Волна переселенцев нарастала. Министр финансов уже просил Николая I выделить для них дополнительные участки земли, но неожиданно для всех император начертал такую резолюцию: "переселение евреев в Сибирь - приостановить". Трудно сказать, что повлияло на его решение, но вскоре последовало постановление правительства: "Поселение евреев в Сибири решительно и навсегда прекратить… Партии евреев, кои… находятся в пути, обратить в Херсонскую губернию, для водворения в тамошних еврейских колониях". Тут же стали ловить переселенцев по всем трактам и по этапу направлять в Новороссию, и всего лишь малому их количеству удалось добраться до выделенных земель за Омском. Их тоже хотели отправить обратно, но император счел "несправедливым вновь переводить евреев", и этой малой группе разрешили поселиться в Сибири.

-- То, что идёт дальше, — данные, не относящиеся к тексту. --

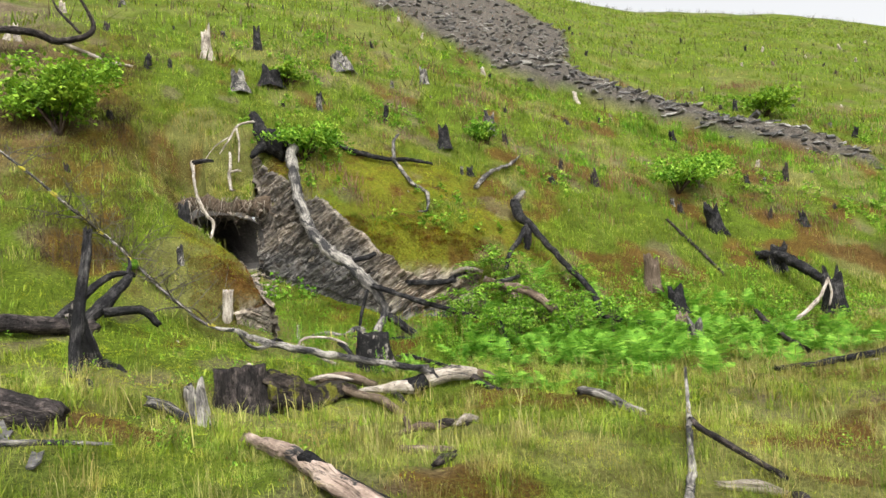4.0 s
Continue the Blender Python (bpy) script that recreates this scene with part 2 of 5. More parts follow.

В скором времени более двух тысяч новых семей оказались в Новороссийском крае, а тысячи других, уже распродавших свое имущество, собирались в путь из местечек и городов Белоруссии и Курляндии. И опять местные власти оказались неподготовленными к их переселению. Путь был долог, труден и непривычен; переселенцы жаловались на произвол чиновников, которые недодавали "им деньги на еду и грубо с ними обращались; старики и больные отставали по дороге и умирали, не добравшись до Новороссии. "Люди сии, - докладывали в Петербург, - не имея необходимой теплой одежды и способов пропитания, не могут продолжать далее пути. Многие из них заболели, некоторые умерли, а оставшиеся питаются подаянием". Но и в колониях не были готовы к их приему. Новоприбывших поселили у старожилов, до пятнадцати человек в маленьком доме, и сразу же вспыхнула эпидемия. Тиф, дизентерия и "простудная горячка" за одну только зиму унесли пятьсот пятьдесят человек, и половину из них составили старые колонисты. Новоприбывшим выдавали пайки, чтобы они могли продержаться первое время, но делали это с постоянными опозданиями и бюрократическими проволочками. Очень долго обсуждали, к примеру, можно ли в паек включать крупу; по этому поводу даже запрашивали Петербург, и в архивах сохранилось особое дело - "О том, должно ли отпускать на продовольствие еврейским колонистам к муке еще и крупу". А когда все же решили, что крупу "должно отпускать", правительственный ревизор отметил в отчете, что выдаваемая колонистам крупа совершенно протухла и не годится в пищу.